Inez Mabel Crawford (August 16, 1869 - February 1938) was a prominent socialite in Ottawa, Kansas who moved to San Mateo, California, and worked for many years as the first city librarian and head librarian of the San Mateo City Library.

==Early life==
Inez Mabel Crawford was born on August 16, 1869, in Ottawa, Kansas, the daughter of Levi Russell Crawford (1834–1897) and Inezette J. Kalloch (1847–1928). She had two brothers, Clarence and Ralph.

==Career==
Before moving to California, Crawford was the first president of Ottawa Federation of Women's Clubs,
and the first registrar of the General Edward Hand Chapter of the Daughters of the American Revolution.

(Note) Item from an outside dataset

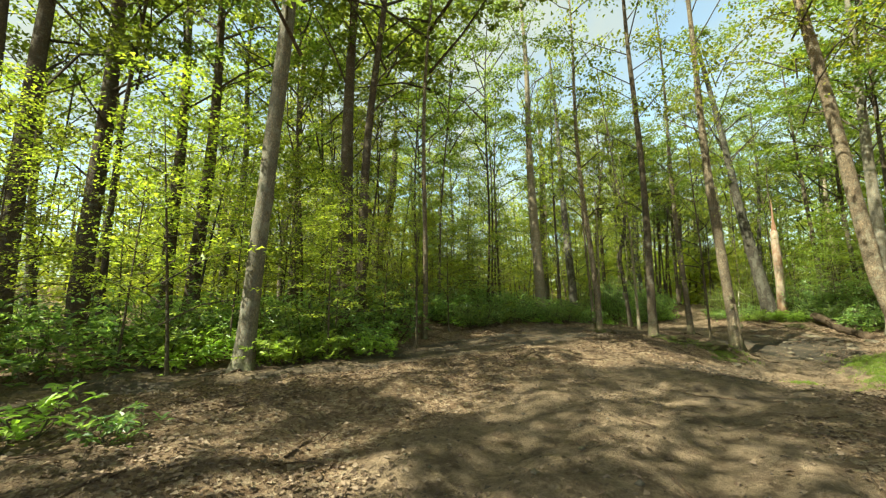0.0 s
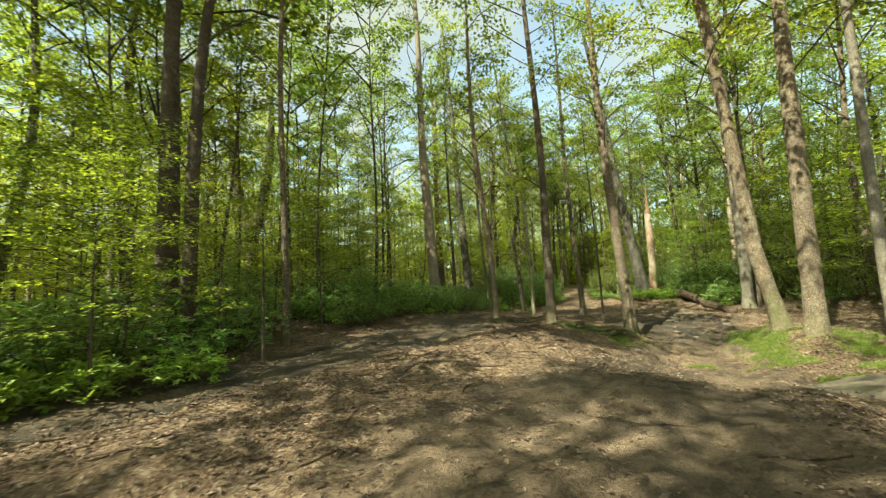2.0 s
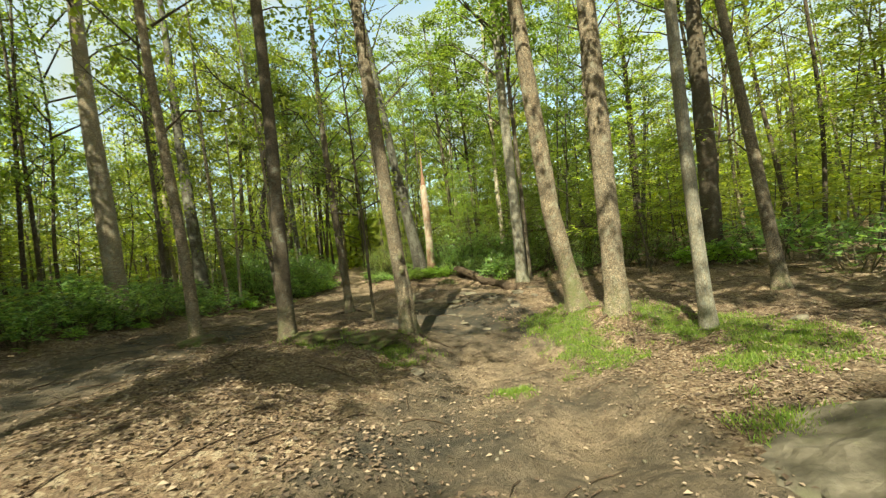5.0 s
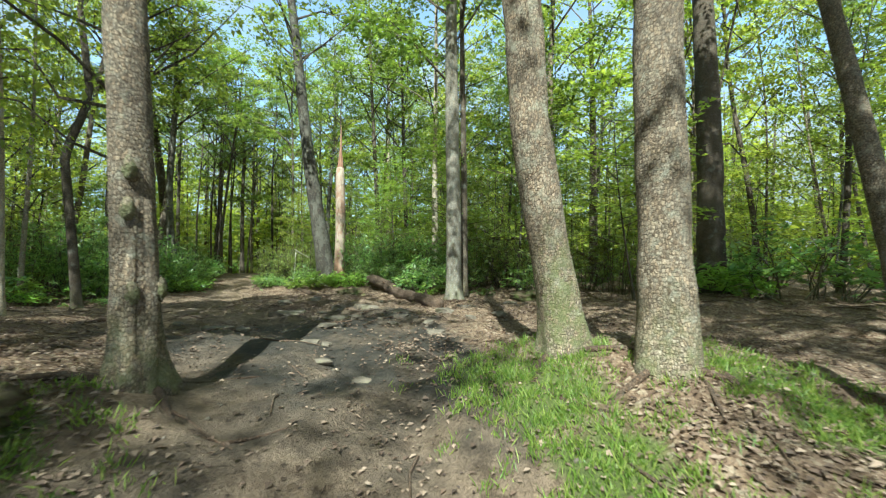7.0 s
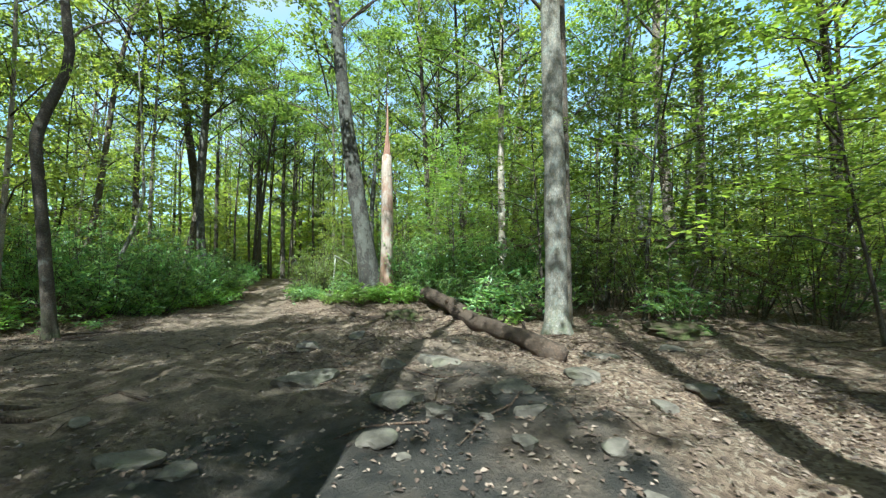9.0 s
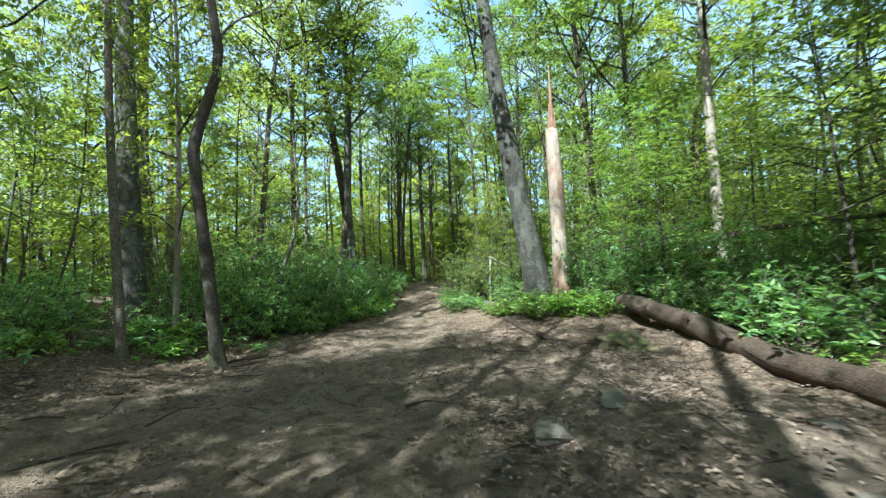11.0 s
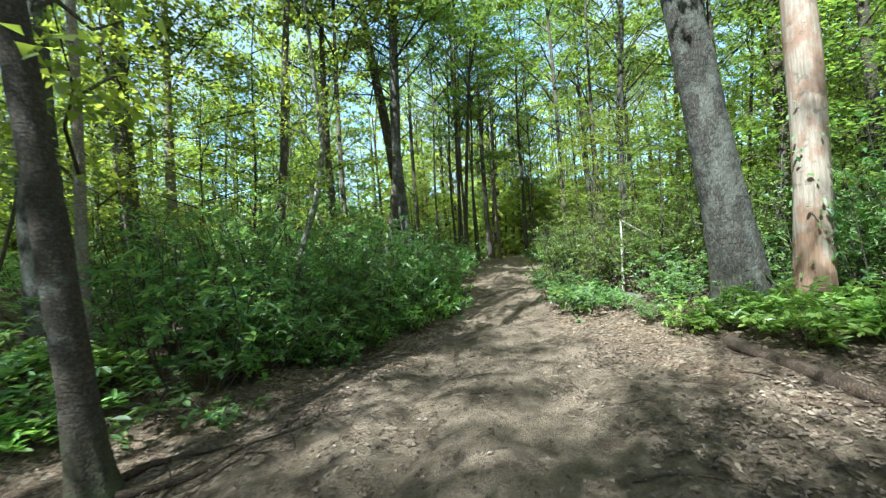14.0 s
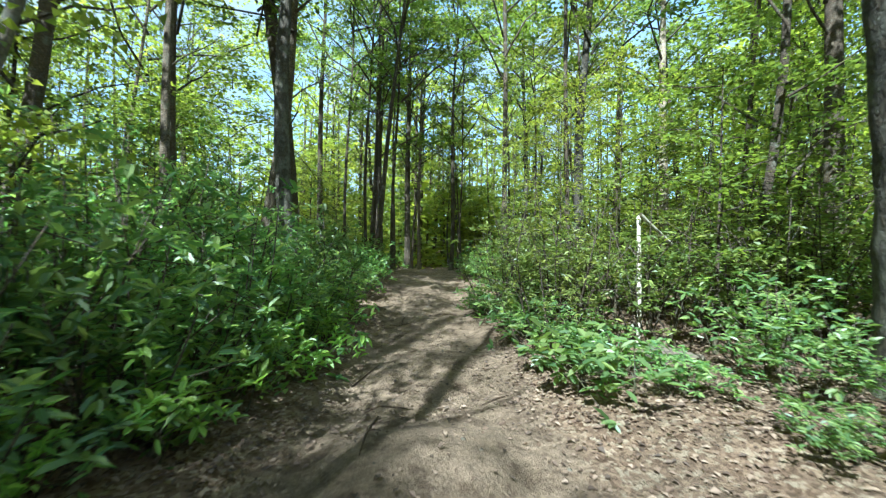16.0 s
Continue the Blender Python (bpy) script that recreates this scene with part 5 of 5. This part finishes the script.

She was the first city librarian and head librarian of the San Mateo City Library in San Mateo, California for 27 years from 1911 to 1937. As librarian, she reduced fines for late returns and adjusted her book acquisitions to the tastes of the community, including romances for the women of the community and adventure novels and mysteries for the men. Beyond her duties as librarian, she also worked towards the passage of a local bond issue that increased the size of the library by a factor of three.

She was a member of the American Library Association, California Library Association, California Book Plate Society, San Mateo Business and Professional Women's Club, and California Artists' Society.
She was one of the local "notables" who founded the San Mateo Historical Society in 1935, using her library as its first meeting place. She served the California Library Association as president of its second district
and became the chairman of the Art Section of the San Mateo Woman's Club.

==Personal life==
She moved to California in 1908 and lived at 216 Monte Diablo Ave., San Mateo, California.

She died in February 1938 and is buried at Highland Cemetery, Ottawa, Kansas.